PRINCIPLES FOR LIVING WE COULD ALL DO WITHOUT
Ray Dalio is deluded, insensitive, emotionally illiterate, simplistic, breathtakingly smug, weird and plain wrong.
Harsh words, but I know the founder of one the world's most successful hedge funds will welcome them. The Bridgewater chief has just made a list of his top 300 rules for life and number 31 is to write down the weaknesses of others. Number 11 is never to say anything about a person you would not say to them directly, while number 22 is to “get over” fretting about whether comments are positive or negative. All that matters in Dalioland is whether they are accurate or inaccurate.
These rules are contained in the most curious management document I have ever come across. Simply entitled “Principles”, it is being handed out to staff at Bridgewater to help them be as successful as their boss. It is also being passed gleefully from pillar to post on the internet.
But this is no mere staff manual. In it, Mr Dalio spends the first three chapters expounding on his general philosophy of life, which he says is a bit like skiing. So long as you do what the instructor tells you, all will go well. There is no ego in the exercise, he assures us: “With increased usage [the principles] will evolve from ‘Ray's principles' to ‘our principles' and Ray will fade out of the picture.”
But for the time being Ray is rather firmly in the picture, writing a work that in its ambition reminds me of Aristotle's Nicomachean Ethics. Both writers are pretty confident and both believe in principles that are not a priori, but discovered by doing. The main difference is that the Greek philosopher had less of an appetite for words such as “leverage” and “drilldown” than the modern hedge fund chief. And he avoided bogus equations such as
Pain + Reflection = Progress.
Mr Dalio's philosophy turns out to be a fanatical, fundamentalist version of the American dream. “People get what they deserve in life,” he states – a comforting view when you have made a fortune of about $4bn. He also thinks that “how much money people have earned is a rough measure of how much they gave society what it wanted” – again, a reassuring thought for Ray, though if I were a teacher I might not agree.
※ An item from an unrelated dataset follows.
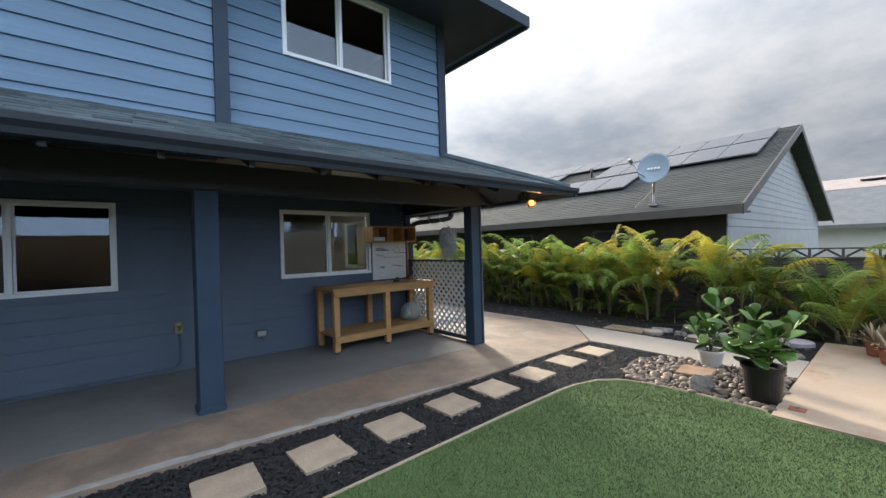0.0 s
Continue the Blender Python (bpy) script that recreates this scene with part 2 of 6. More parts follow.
M_NAVY = mat("blue_grey_siding", (0.13, 0.22, 0.32), 0.5, var=0.18, scale=2.0, fine=60, bump=0.28, dist=0.004, stretch=(0.35, 0.35, 9.0), per_object=0.06)
# Same house paint as M_NAVY, with the side's warmer light put into it.
M_SIDE = mat("lit_wood_grain_siding", (0.37, 0.38, 0.395), 0.42, spec=0.5, var=0.26, scale=2.5, fine=55, bump=0.45, dist=0.005, stretch=(0.3, 0.3, 9.0), per_object=0.08)
# House paint darkened in the colour for the shade under the patio roof.
M_STUC = mat("patio_shade_siding", (0.062, 0.09, 0.128), 0.55, var=0.15, scale=1.5, fine=90, bump=0.2, dist=0.004)
# Grey of the post board; on the wing back it holds the shade.
M_WING = mat("grey_board_and_wing_shade", (0.085, 0.095, 0.11), 0.5, var=0.15, scale=2, fine=60, bump=0.2, dist=0.004, stretch=(0.35, 0.35, 9.0))
M_UNSEEN = mat("dark_reflection_wall", (0.10, 0.075, 0.055), 0.8, var=0.3, scale=3, fine=40, bump=0.3, stretch=(3, 3, 0.4))
M_TRIM = mat("dark_painted_trim", (0.036, 0.054, 0.078), 0.65, spec=0.3, var=0.15, scale=3, fine=70, bump=0.15, dist=0.003)
M_POST = mat("navy_painted_wood", (0.036, 0.06, 0.092), 0.55, spec=0.25, var=0.15, scale=3, fine=70, bump=0.15, dist=0.003)
M_SOFF = mat("dark_painted_soffit", (0.03, 0.034, 0.04), 0.6, var=0.2, scale=2, fine=50, bump=0.1)
M_WHITE = mat("white_vinyl", (0.74, 0.75, 0.74), 0.4, var=0.06, scale=3, fine=60, bump=0.05, dist=0.002)
M_GUT = mat("dark_metal_gutter", (0.030, 0.036, 0.044), 0.6, spec=0.3, var=0.15, scale=3, fine=60, bump=0.05, dist=0.002)
M_SHIN = mat("grey_asphalt_shingle", (0.085, 0.115, 0.13), 0.9, var=0.35, scale=5, fine=140, bump=0.6, dist=0.006, per_island=0.42)
M_CONC = mat("tan_worn_concrete", (0.43, 0.335, 0.245), 0.75, var=0.2, scale=1.1, fine=60, bump=0.15, dist=0.004, color2=(0.37, 0.29, 0.225), stain=(0.33, 0.25, 0.185), stain_scale=0.9, patch=((0.29, 0.165, 0.095), 1.4, 0.55, 0.72))
M_CONC2 = mat("pale_new_concrete", (0.32, 0.28, 0.24), 0.75, var=0.12, scale=1.3, fine=60, bump=0.12, dist=0.004, stain=(0.29, 0.255, 0.22), stain_scale=0.8)
M_CONC3 = mat("grey_side_path_concrete", (0.31, 0.258, 0.217), 0.72, var=0.42, scale=2.2, fine=85, bump=0.4, dist=0.006, color2=(0.20, 0.168, 0.143), stain=(0.15, 0.125, 0.108), stain_scale=1.5, stretch=(1.6, 0.9, 1), patch=((0.10, 0.08, 0.066), 3.0, 0.50, 0.70))
M_CONC4 = mat("brown_weathered_concrete", (0.325, 0.246, 0.186), 0.72, var=0.38, scale=2.0, fine=85, bump=0.36, dist=0.006, color2=(0.215, 0.168, 0.13), stain=(0.15, 0.115, 0.09), stain_scale=1.2, stretch=(1.3, 0.9, 1), patch=((0.29, 0.19, 0.125), 1.1, 0.48, 0.75))
M_PATIO = mat("dark_coated_concrete", (0.20, 0.19, 0.18), 0.6, var=0.18, scale=1.0, fine=50, bump=0.12, dist=0.004)
M_GRAV = mat("black_cinder_gravel", (0.03, 0.03, 0.033), 0.75, var=0.5, scale=30, fine=160, bump=1.0, dist=0.02, per_island=0.5)
M_SOIL = mat("dark_soil", (0.045, 0.037, 0.03), 0.95, var=0.4, scale=6, fine=60, bump=0.7, dist=0.02)
M_TURF = mat("green_artificial_turf", (0.080, 0.130, 0.042), 0.85, var=0.16, scale=2.0, fine=220, bump=0.4, dist=0.006, color2=(0.064, 0.108, 0.035), per_island=0.3)
M_LAWN = mat("far_lawn", (0.10, 0.15, 0.04), 0.9, var=0.3, scale=1, fine=20, bump=0.3)
M_FLAG = mat("tan_stepping_stone", (0.40, 0.32, 0.24), 0.8, var=0.25, scale=5, fine=60, bump=0.4, dist=0.006, per_object=0.12)
M_GLASS = glass_mat("window_glass")
M_GREYF = mat("light_grey_aluminium_frame", (0.42, 0.42, 0.42), 0.45, var=0.08, scale=4, bump=0.03)
M_INT = mat("dim_interior_wall", (0.17, 0.15, 0.13), 0.8, var=0.1)
M_WOOD = mat("yellow_pine_wood", (0.48, 0.27, 0.10), 0.55, var=0.25, scale=4, fine=50, bump=0.15, dist=0.003, stretch=(1, 9, 9), per_object=0.1)
M_WOODX = mat("orange_plywood", (0.46, 0.21, 0.06), 0.5, var=0.2, scale=4, fine=50, bump=0.1, dist=0.003, stretch=(1, 6, 6))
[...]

Having thus sorted society, Mr Dalio muses on the nature of good and evil, arguing that anything in tune with reality is good. Therefore it is good for the wildebeest to be eaten by the hyena, he explains, because that fosters evolution.
The trouble with this reasoning is that it leaves one wondering not only if Mr Dalio has ever met a wildebeest but whether he has met a human being. Most of the evolved humans I know hate being metaphorically ripped limb from limb by public criticism just as the wildebeest surely hates it in reality.
Equally the evolved human loves things that are illegal in Ray's world. Talking behind peoples' backs – which he says is second-worst thing to having your hand in the till – is vital in any organisation, both for recreational and diplomatic purposes. If Mr Dalio thinks his underlings never bad-mouth him behind his back, he is dangerously deluded.
If only one could take out the philosophical claptrap from “Principles”, some of the rules might make refreshing reading. There is no wishy-washy crud about “talent” and the power of “we”. Instead, in Mr Dalio's world, you hire super-bright people and manage them actively – which partly explains why his business is a success.
Yet just as I was feeling vaguely invigorated, I came upon a rule that tells managers to think of their underlings like baseball cards. This, more than any of the others, explains why “Principles” is such a dud. Ray might be a brilliant investor, but he is still a little boy in emotional terms. For grown-ups, managing is not like collecting baseball cards. People cannot be swapped in playgrounds, graded exactly according to batting averages and errors. Instead they are complicated mixtures of rationality, irrationality, emotion, ambition, laziness, goodness and spite.
As if fearing that Ray's World might be seen as lacking in human warmth, Principle 114 instructs managers to “sincerely care about the people who work for you. Try to be there for weddings, births and funerals”, he orders. This is the most chilling principle of all. I'm putting this on the record right now: anyone who tells me I'm rubbish to my face and views me like a baseball card is not invited to my funeral.